Hace veinte días, Cristina Pacheco daba la última de sus notas, siempre humanas: con lágrimas y la voz entrecortada, se despidió de su mar. Ese mar de historias en el que navegó la vida.
“Por graves razones de salud, tengo que suspender, al menos momentáneamente”, anunció desde su casa: Canal Once. Diecinueve días más tarde, México despedía a su periodista entrañable, y con ella, una forma única de contar historias.
La sencillez vistió el periodismo de Cristina Pacheco. Su voz, de una calidez muy suya, instituyó una forma de hacer televisión. Una televisión conversada. De charla sabrosa.
Una charla íntima, a media voz, que supo mantener al aire y por encima de la gritería— por más de cuatro décadas.
Así, mezza-voce, Cristina fue la voz innegable de quien vive la ciudad a pie: “Aquí nos tocó vivir”. Desde 1978, su icónico programa hizo de la sentencia popular territorio del asombro ante lo común.

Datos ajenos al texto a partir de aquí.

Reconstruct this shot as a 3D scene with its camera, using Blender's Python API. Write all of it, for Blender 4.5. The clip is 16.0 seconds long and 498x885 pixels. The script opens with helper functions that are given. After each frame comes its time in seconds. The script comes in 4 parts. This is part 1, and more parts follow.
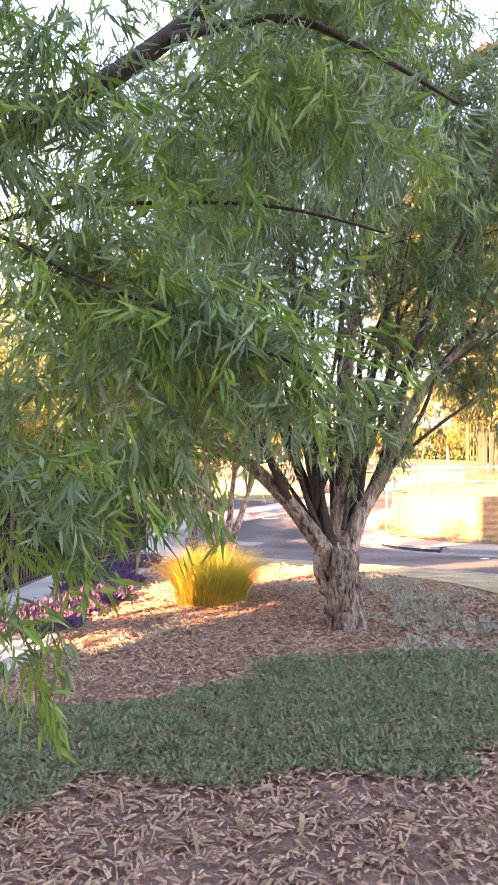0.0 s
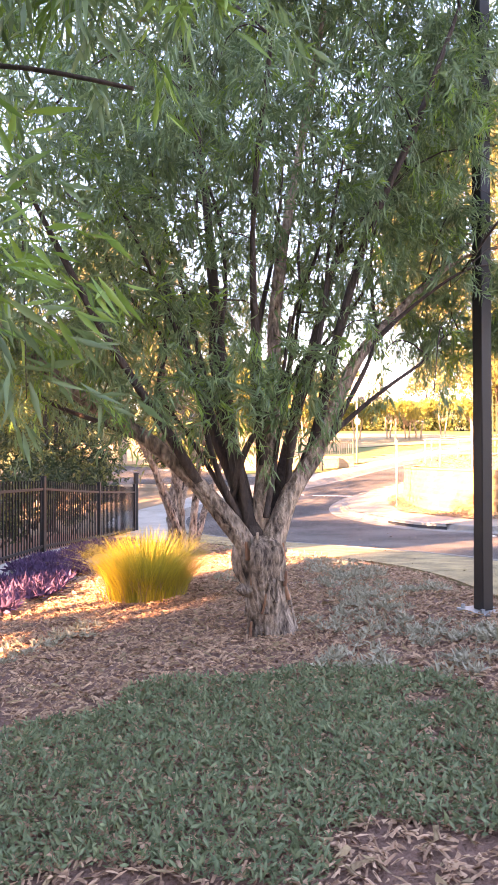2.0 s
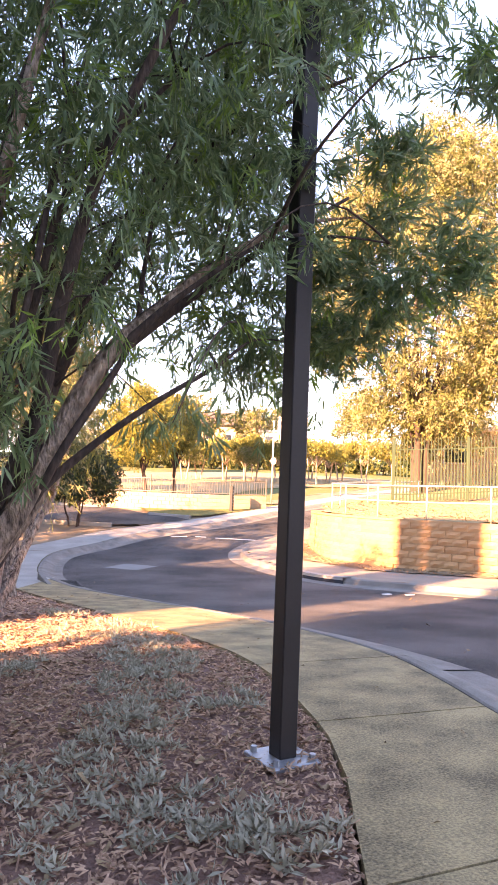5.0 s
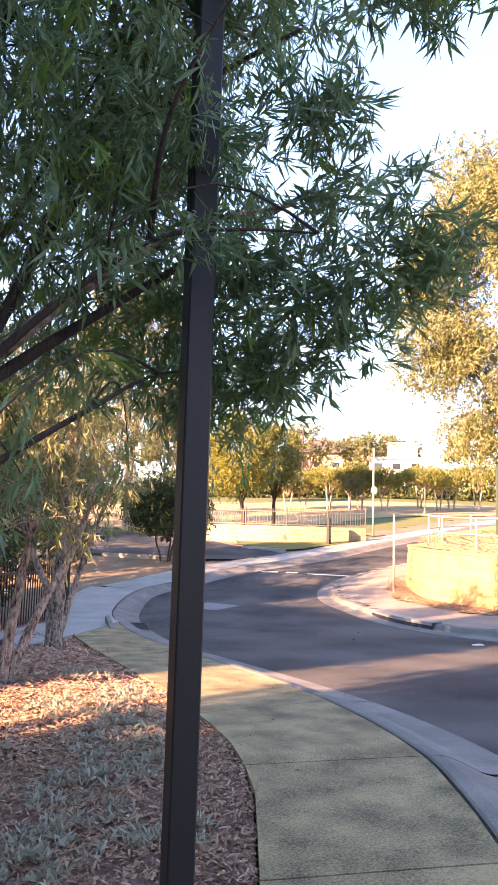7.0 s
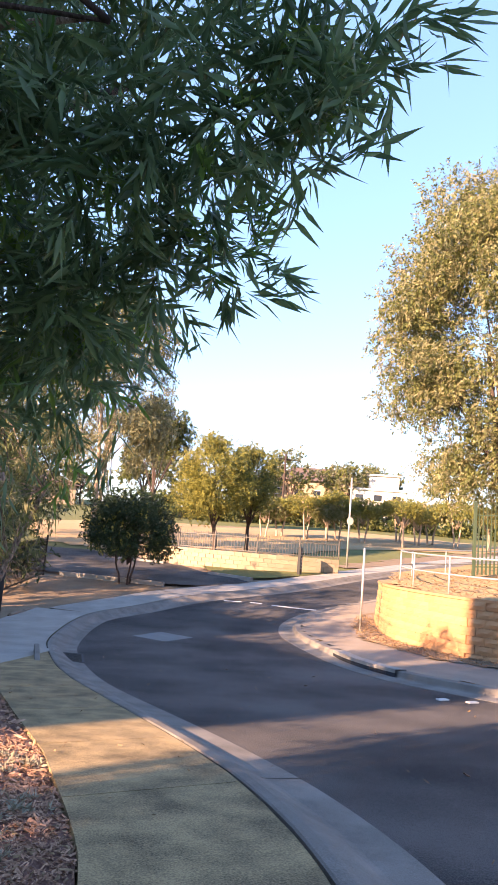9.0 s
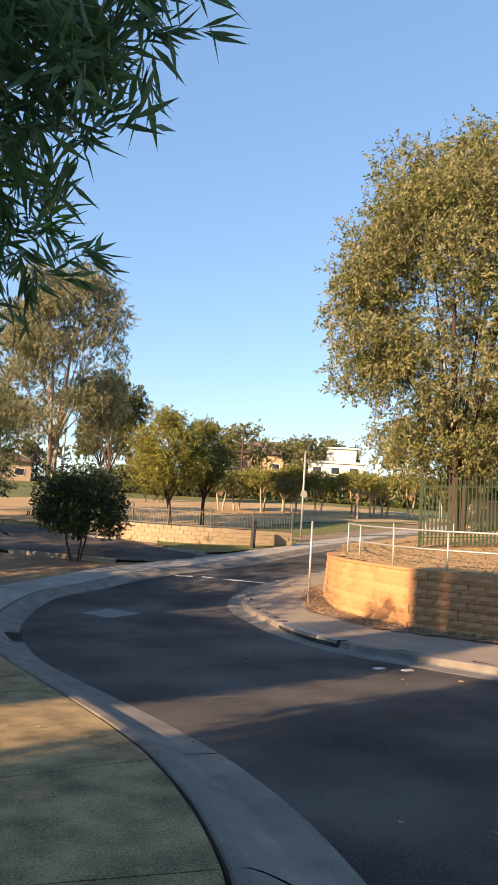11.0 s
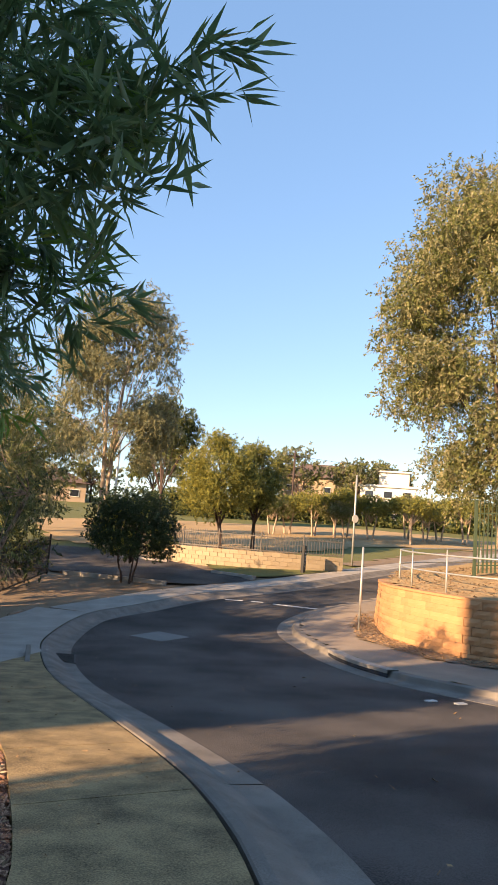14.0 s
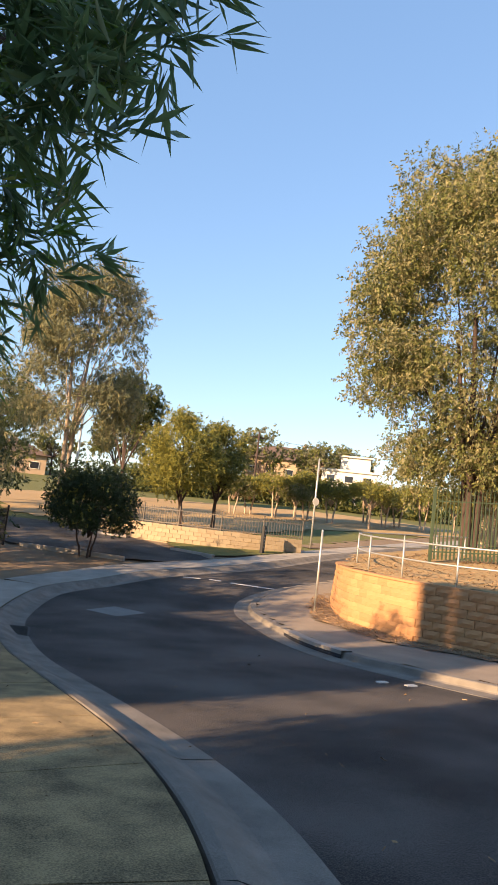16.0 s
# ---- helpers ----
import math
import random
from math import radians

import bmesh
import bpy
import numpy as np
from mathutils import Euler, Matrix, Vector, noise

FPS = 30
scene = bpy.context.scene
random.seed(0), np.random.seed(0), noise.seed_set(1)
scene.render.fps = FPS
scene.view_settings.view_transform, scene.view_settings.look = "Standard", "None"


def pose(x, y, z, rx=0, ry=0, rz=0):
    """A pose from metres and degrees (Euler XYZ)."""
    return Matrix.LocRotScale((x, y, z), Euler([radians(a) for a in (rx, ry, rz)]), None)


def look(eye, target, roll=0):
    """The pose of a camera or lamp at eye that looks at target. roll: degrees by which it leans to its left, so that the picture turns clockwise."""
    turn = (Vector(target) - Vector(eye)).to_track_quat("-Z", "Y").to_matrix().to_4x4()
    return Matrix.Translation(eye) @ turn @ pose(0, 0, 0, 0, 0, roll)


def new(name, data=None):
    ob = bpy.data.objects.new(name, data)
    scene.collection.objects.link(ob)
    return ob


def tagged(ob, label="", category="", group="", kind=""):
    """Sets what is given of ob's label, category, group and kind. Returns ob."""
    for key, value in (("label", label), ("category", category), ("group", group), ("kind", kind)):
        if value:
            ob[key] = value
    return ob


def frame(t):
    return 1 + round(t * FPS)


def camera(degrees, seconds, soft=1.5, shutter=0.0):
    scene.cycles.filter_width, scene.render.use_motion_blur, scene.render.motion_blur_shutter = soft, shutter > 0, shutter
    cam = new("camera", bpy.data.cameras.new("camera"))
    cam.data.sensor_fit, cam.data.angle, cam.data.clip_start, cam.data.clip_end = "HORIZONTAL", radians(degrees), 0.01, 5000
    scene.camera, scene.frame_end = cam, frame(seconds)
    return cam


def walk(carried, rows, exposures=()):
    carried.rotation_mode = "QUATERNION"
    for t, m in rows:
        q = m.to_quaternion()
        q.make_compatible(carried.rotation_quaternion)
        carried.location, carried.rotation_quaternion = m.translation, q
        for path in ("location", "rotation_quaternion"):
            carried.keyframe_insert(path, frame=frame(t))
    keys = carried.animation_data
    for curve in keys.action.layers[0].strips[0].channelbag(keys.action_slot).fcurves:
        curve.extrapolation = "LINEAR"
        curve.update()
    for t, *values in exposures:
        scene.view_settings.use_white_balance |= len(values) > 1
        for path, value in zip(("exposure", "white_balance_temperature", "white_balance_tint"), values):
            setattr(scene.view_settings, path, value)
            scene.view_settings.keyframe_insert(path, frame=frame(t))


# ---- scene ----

Televisión de altura a ras de la banqueta, que después de 45 años ininterrumpidos llegó a su final a inicios de este mes.
También cerró el ciclo de otra de sus creaciones emblemáticas: Conversando con Cristina Pacheco, donde lo mismo charló con el caricaturista Gabriel Vargas —autor de la insuperable historieta La familia Burrón—, que con el violonchelista Carlos Prieto; con los jóvenes músicos de Son Rompepera o el crítico de danza Alberto Dallal.
Las razones de Cristina Pacheco para firmar con un seudónimo de hombre
Cristina Pacheco nació en el pueblo de San Felipe Torres Mochas, Guanajuato, en 1942, de donde emigró para estudiar Lengua y Literaturas Hispánicas en la UNAM. Y fue allí,en la redacción de la Revista de la Universidad de México, donde conoció a quien sería su esposo por 53 años: José Emilio Pacheco. Otro amigo escritor los presentó, todavía en la década del 50. Era Carlos Monsiváis.
Fue José Emilio —con quien tuvo dos hijas, Laura Emilia -y Cecilia— quien animó a su joven esposa y escritora incipiente, a dejar su seudónimo masculino para escribir bajo su propio nombre.
Por aquellos años, la pareja vivía de forma precaria, entre encargos varios y pagos exiguos: ella mataba el hambre de escribir escribiendo a mano, y debía conseguir una máquina prestada en alguna oficina del centro de la ciudad.
Según narró en 2015, en una entrevista en video para el programa En corto, de la Agencia Informativa de Educación de México, ella esperaba largas horas, como siempre, el pago de una colaboración de su esposo, cuando el caricaturista Raúl Prieto Río de la Loza, Nikito Nipongo, le propuso escribir historias mientras esperaba.
Y así empezó a escribir “entrevistas inventadas”, basadas en relatos de gente del barrio y de la calle que conoció alguna vez. Pero ante el temor de afectar el nombre de su marido, optó por firmar como Juan Ángel Real —el apellido ficticio apuntaba al origen fidedigno de las historias—.
La carrera periodística de Cristina comenzó en 1960. Escribió para El Popular y Novedades; El Sol de México, El Día y la revista Siempre! Y desde su fundación, en 1984, publicó en La Jornada. Allí llevó su forma peculiar de narrar la ciudad a través de las voces de sus habitantes, a su columna dominical Mar de historias, que alimentó por 34 años, hasta el pasado 3 de diciembre, cuando se despidió también de ese espacio.
El mismo en el que casi diez años antes, decía adiós a su compañero de vida, ese Eterno viajero: “Me levanté del escritorio porque reapareció frente a tu ventana el colibrí que tanto te gustaba. Si él regresó, es imposible que no regreses tú”. La espera, Cristina, ha terminado.